The racing surface at Atlanta is worn in spots to the rocky underbedding. The track is so abrasive that drivers liken it to the old Darlington, before a repaving project that began there in 2007 smoothed the asphalt.
Goodyear provided a tyre that was ideal for the track conditions - if excellent racing is the objective. The combination to the tyre and the surface prevented drivers from being 'in the track', as they like to put it, and instead kept them on top of it - sliding and fighting for control.
“Yeah, it was basically like driving on ice,” said Kevin Harvick, who finished second to Kasey Kahne, “The cars were hard to drive. But the good thing about this place is you can move from the top to bottom to the middle and find yourself somewhere to run. It's a fun racetrack. It's a full night's work, to say the least - but still a fun racetrack to race on.”

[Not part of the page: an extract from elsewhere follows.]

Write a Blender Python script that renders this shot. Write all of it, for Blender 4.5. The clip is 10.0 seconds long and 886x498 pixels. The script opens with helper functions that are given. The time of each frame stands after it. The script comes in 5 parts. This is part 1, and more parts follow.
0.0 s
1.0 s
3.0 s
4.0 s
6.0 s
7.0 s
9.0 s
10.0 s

Tread wear caused a rapid fall off in lap times, which, in turn, allowed drivers with long-run set-ups to catch and pass drivers with short-run cars during extended green-flag runs, which occurred frequently enough Sunday night to keep crew chiefs guessing.

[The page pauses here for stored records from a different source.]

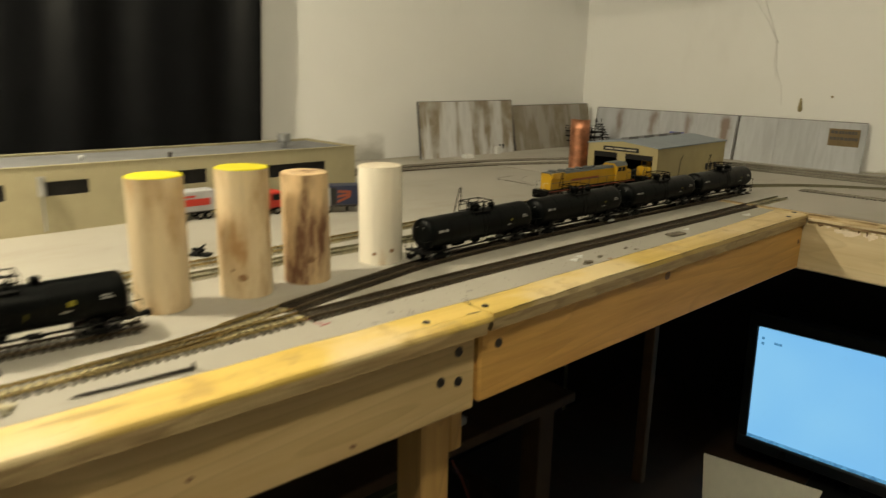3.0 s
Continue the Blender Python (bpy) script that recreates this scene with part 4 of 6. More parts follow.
def on_line(pts, y):
    """Place and heading on a track where it passes y."""
    l = smooth_line(pts)
    k = min(range(1, len(l) - 1), key=lambda i: abs(l[i].y - y))
    d = l[k + 1] - l[k - 1]
    return pose(l[k].x, l[k].y, Z + RT, 0, 0, math.degrees(math.atan2(d.y, d.x)) - 90)


for y in (0.692, 0.898):
    tank_car(on_line(T_2, y), "black tank car with yellow patches standing on a siding")
for y in (1.405, 1.604, 1.810, 2.011):
    tank_car(on_line(T_B, y), "black tank car in a coupled row beside the engine house", row=True)
for x, y, a in ((0.322, 2.260, -87), (0.530, 2.280, -84.5), (0.738, 2.301, -85)):
    tank_car(pose(x, y, Z + RT, 0, 0, a), "black tank car at the front of the storage tracks", False)
for x, y, a in ((0.245, 2.343, -87), (0.452, 2.357, -86), (0.66, 2.368, -86)):
    tank_car(pose(x, y, Z + RT, 0, 0, a), "black tank car in the back row of the storage tracks", False)


def locomotive(m, label, length, body, roof, marking, stripe=None, boxed=False, wide=False):
    """A road-switcher diesel along its own y axis, cab towards +y."""
    t = thing("diesel_locomotive", label, "locomotive", m, "diesel locomotives")
    h = length / 2
    dark = M_TRUCK
    part("frame", Mesh().box((-0.0170, -h, 0.0125), (0.0170, h, 0.0162), 0.0008), dark, t)
    if stripe:
        for s in (-1, 1):
            part("stripe", Mesh().box((s * 0.0171 - 0.0002, -h + 0.004, 0.0135), (s * 0.0171 + 0.0002, h - 0.004, 0.0150)), stripe, t)
    part("fuel_tank", Mesh().prism([(-0.015, 0.0125), (0.015, 0.0125), (0.015, 0.007), (0.011, 0.0035), (-0.011, 0.0035), (-0.015, 0.007)], -0.030, 0.030), dark, t)
    for s in (-1, 1):
        bogie(t, s * (h - 0.048), 0.0185, 3)
        coupler(t, s * h, s)
        part("pilot", Mesh().prism([(-0.016, 0.0125), (0.016, 0.0125), (0.014, 0.003), (-0.014, 0.003)], s * h - 0.0012, s * h + 0.0012), dark, t)
        st = Mesh()
        for u in (-1, 1):
            for z in (0.004, 0.0075, 0.011):
                st.box((u * 0.0150 - 0.003, s * (h - 0.004) - 0.003, z), (u * 0.0150 + 0.003, s * (h - 0.004) + 0.003, z + 0.0006))
        part("step", st, dark, t)
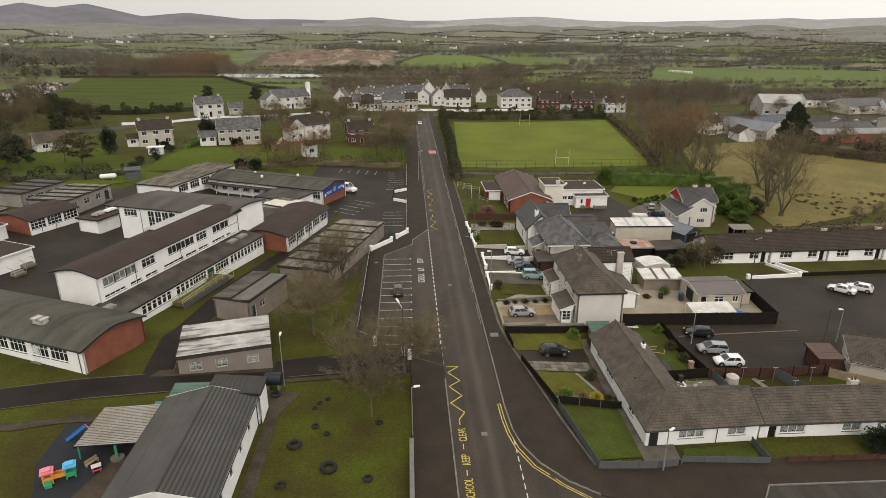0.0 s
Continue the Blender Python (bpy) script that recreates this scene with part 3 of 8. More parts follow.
def ground():
    rng = random.Random(4)
    v, f, mi = [], [], []
    xs = [-900, -600] + [x for x in KX] + [600, 900]
    ys = [-150, 0, 40] + list(KY)
    for y in ys:
        for x in xs:
            v.append((x, y, terr(x, y) - 0.06))
    n = len(xs)
    for j in range(len(ys) - 1):
        for i in range(n - 1):
            f.append((j * n + i, j * n + i + 1, (j + 1) * n + i + 1, (j + 1) * n + i))
            mi.append(6)
    rows = [420, 460, 505, 555, 610, 670, 735, 805, 880, 960, 1045, 1135, 1235, 1345, 1465, 1600, 1750, 1920, 2110, 2330, 2600, 3000, 3700, 4900]
    cols = [k * 0.1 - 1.5 for k in range(31)]
    cut = 6
    corner = {}
    for j, y in enumerate(rows):
        for i, s in enumerate(cols):
            inner = 0 < j < 20 and 0 < i < 30
            yy = y + (rng.uniform(-0.42, 0.42) * (rows[j + 1] - y) if inner else 0)
            corner[i, j] = ((y + 180) * (s + (rng.uniform(-0.045, 0.045) if inner else 0)), yy)
    lines = []
    index = {}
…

Double-file restarts, which NASCAR introduced at Pocono in June, have added a strategic element that goes beyond merely having the lead-lap cars starting side-by-side at the front of the field. If a crew chief anticipates a late caution, he may set up his car for short runs, as Kenny Francis, Kahne's crew chief, did Sunday.

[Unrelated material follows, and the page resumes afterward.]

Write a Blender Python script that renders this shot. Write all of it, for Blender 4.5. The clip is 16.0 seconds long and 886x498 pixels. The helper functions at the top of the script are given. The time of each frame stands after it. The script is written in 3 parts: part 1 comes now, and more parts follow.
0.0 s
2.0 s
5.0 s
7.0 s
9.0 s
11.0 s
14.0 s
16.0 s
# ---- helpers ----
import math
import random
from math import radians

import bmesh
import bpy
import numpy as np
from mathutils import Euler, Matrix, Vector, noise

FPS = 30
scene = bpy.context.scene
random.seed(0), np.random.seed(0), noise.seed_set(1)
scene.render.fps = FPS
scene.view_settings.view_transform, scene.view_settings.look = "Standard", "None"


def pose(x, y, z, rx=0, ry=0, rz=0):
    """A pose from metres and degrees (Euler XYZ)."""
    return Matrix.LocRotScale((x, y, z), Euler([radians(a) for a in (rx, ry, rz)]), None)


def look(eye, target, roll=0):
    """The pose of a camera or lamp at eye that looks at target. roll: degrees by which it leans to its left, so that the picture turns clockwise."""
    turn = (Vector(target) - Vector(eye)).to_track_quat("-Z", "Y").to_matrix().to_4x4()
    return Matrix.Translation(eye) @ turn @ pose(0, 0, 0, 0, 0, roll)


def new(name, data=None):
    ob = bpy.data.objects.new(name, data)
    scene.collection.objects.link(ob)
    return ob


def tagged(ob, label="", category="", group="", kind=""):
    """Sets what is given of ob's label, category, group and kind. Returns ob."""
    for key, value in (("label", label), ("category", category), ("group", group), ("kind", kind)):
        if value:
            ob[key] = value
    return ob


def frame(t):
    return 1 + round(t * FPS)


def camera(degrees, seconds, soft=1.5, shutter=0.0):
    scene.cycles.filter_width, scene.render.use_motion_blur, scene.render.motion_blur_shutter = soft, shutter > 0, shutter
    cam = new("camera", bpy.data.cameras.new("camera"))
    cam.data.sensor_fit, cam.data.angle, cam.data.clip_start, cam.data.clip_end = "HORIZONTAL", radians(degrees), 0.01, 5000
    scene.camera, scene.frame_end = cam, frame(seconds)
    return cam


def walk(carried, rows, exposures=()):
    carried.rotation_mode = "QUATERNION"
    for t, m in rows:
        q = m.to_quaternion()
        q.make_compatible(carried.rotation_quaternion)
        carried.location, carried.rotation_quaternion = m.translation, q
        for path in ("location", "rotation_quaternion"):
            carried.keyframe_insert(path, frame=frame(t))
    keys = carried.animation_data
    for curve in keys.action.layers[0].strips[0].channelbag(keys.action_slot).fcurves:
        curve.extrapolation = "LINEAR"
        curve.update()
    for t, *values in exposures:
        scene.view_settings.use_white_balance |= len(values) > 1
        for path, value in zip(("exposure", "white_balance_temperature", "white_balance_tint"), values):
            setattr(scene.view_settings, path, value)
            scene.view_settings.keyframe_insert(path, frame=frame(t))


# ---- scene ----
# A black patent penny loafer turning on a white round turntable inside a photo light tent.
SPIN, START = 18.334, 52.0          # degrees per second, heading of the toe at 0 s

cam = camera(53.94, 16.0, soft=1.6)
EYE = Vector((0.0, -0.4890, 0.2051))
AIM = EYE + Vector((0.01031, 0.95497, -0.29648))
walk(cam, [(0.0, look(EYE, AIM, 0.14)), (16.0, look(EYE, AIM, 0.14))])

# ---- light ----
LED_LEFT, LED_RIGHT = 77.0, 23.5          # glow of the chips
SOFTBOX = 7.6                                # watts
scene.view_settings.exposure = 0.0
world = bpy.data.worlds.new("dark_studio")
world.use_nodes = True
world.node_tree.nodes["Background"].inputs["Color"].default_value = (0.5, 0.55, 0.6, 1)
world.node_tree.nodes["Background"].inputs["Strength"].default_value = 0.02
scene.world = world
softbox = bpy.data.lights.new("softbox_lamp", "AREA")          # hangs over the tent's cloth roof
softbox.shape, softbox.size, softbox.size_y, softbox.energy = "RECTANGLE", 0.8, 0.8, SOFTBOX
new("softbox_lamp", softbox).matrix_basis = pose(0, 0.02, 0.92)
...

Harvick's car, on the other hand, came to life in the middle of a run and got better, relative to other cars, as the run progressed. In fact, Harvick had a substantial lead and control of the race until a caution on lap 309 of 325 swung the pendulum in Kahne's favor.
Kurt Busch, for one, says he has had to rethink strategy because of the new restart format.
“I've always prided myself in trying to get the car to handle the best on long runs, [the] last ten laps of a long run,” Busch said. “You would rather be good on the first five laps of a short run now. That's definitely changed the game.”